Tuesday night brings the last debate of the year for Republicans, and one common theme in previews is that in a year of relatively lively debates, this one might be the liveliest yet. Some things to watch:
- Will anyone hit Trump? "Easily the biggest question" of the night is who, if anyone, will go after Donald Trump in "a long-awaited have-you-no-decency-sir moment," says Politico. Ted Cruz and Marco Rubio will likely pass, but keep an eye on Chris Christie or perhaps Jeb Bush or Carly Fiorina.
- But which Trump? CNN notes that Trump has been content in some debates to "fade into the background," but he also knows that millions will be tuning in to watch him defend his plan to keep Muslims out of the country. Does he "play it safe and lock in his front-runner status?"
- Cruz vs. Rubio: Now that he's near the top of the polls, Cruz is "likely to come under sharp attack," says the New York Times. Look for Rubio in particular to go after him on immigration and national security, particularly over Cruz's support of guest-worker visas and curbing domestic surveillance. Rubio himself, though, is vulnerable over his 2013 work on providing immigrants a path to citizenship, a topic that has yet to surface in the debates.
- Christie emerging: One of Slate's key questions is: "What Will Chris Christie Do?" He's rising in the polls, especially in New Hampshire, and given Bush's lackluster debate performances, the New Jersey governor is the "establishment man best suited to try to shake things up."

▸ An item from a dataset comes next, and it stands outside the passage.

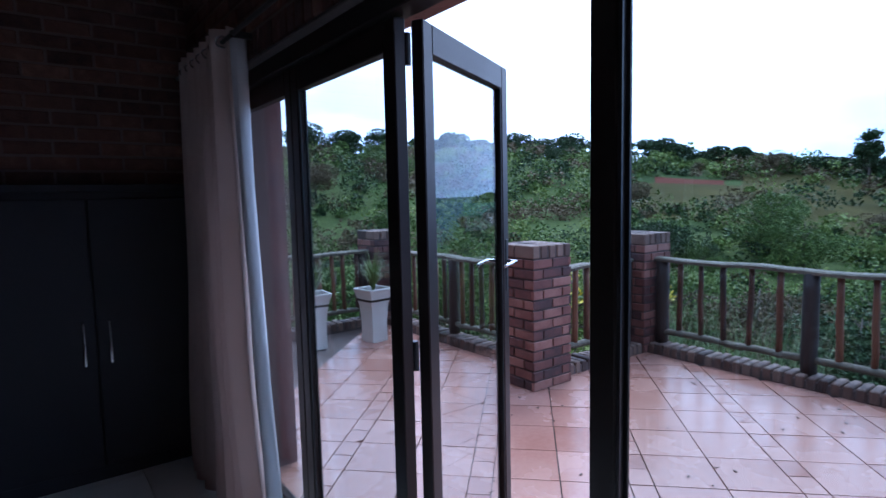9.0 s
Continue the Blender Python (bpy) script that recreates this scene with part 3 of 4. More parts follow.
def curtain(y0, y1, flare0, flare1, folds, label, seed, lined=False):
    """A hanging curtain along y; the hem spreads past the heading by flare at either end."""
    rng = random.Random(seed)
    t = thing("curtain", pose(0, 0, 0), label, "curtain", "eyelet curtains")
    g, nu, nz = Geo(), folds * 12, 26
    ph = [rng.uniform(-1.1, 1.1) for _ in range(folds + 2)]
    am = [rng.uniform(0.5, 1.3) for _ in range(folds + 2)]
    for k in range(nz + 1):
        f = k / nz
        z = 2.44 - f * 2.425
        ya, yb = y0 - flare0 * f ** 1.6, y1 + flare1 * f ** 1.6
        for i in range(nu + 1):
            u = i / nu
            c = u * folds
            j = int(c)
            a = 0.052 * (am[j] * (1 - c + j) + am[j + 1] * (c - j)) * (0.85 + 0.05 * f)
            x = XE - 0.1 + a * math.sin(2 * math.pi * c + ph[j] * f * 1.3) + 0.014 * math.sin(7 * f + 5 * u) * f - 0.05 * f
            g.v.append((min(x, XE - 0.02), ya + (yb - ya) * u + 0.012 * math.sin(4 * math.pi * c) * f, z + 0.006 * math.cos(2 * math.pi * c) * f))
    for k in range(nz):
        for i in range(nu):
            a = k * (nu + 1) + i
            g.f.append((a, a + 1, a + nu + 2, a + nu + 1))
    cl = part("cloth", g, FABRIC, t, "", True)
    if lined:
        ln, w = Geo(), 9
        for k in range(nz + 1):
            f = k / nz
            ya = y0 - flare0 * f ** 1.6
            for i in range(w):
                u = i / (w - 1)
                ln.v.append((XE - 0.09 + 0.07 * u - 0.03 * f + 0.014 * math.sin(9 * u + 3 * f), ya - 0.015 - 0.05 * math.sin(math.pi * u) * (0.4 + f) , 2.4 - f * 2.37))
        ln.f = [(k * w + i, k * w + i + 1, (k + 1) * w + i + 1, (k + 1) * w + i) for k in range(nz) for i in range(w - 1)]
        lining = part("lining", ln, LINING, t, "white lining turned out at the edge", True)
        so = lining.modifiers.new("thickness", "SOLIDIFY"); so.thickness = 0.003
    so = cl.modifiers.new("thickness", "SOLIDIFY"); so.thickness = 0.004
    for i in range(folds):
        y = y0 + (y1 - y0) * (i + 0.5) / folds
        part("eyelet", Geo().tube([(XE - 0.1 + 0.03 * math.cos(w), y + 0.004 * math.cos(2 * w), 2.38 + 0.026 * math.sin(w)) for w in [k * math.pi / 6 for k in range(13)]], [0.005] * 13, 6, caps=False), CHROME, t, "", True)
    return t


curtain(7.42, 8.3, 0.30, 0.05, 7, "drawn-back beige eyelet curtain with a pale lining", 5, True)
curtain(2.65, 3.24, 0.03, 0.25, 9, "full-length beige eyelet curtain gathered beside the doors", 6)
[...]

- Scary times: A big topic is expected to be foreign policy and the fight against ISIS because of the attacks on Paris and San Bernardino, notes Time: "The more serious tone will likely reward candidates who adapt their messages to fit the new dynamic of the race, and may pose a problem for those who struggle on the substance."
- Details: The main debate airs at 8:30 Eastern on CNN. The undercard (Mike Huckabee, Lindsey Graham, George Pataki, and Rick Santorum) begins at 6.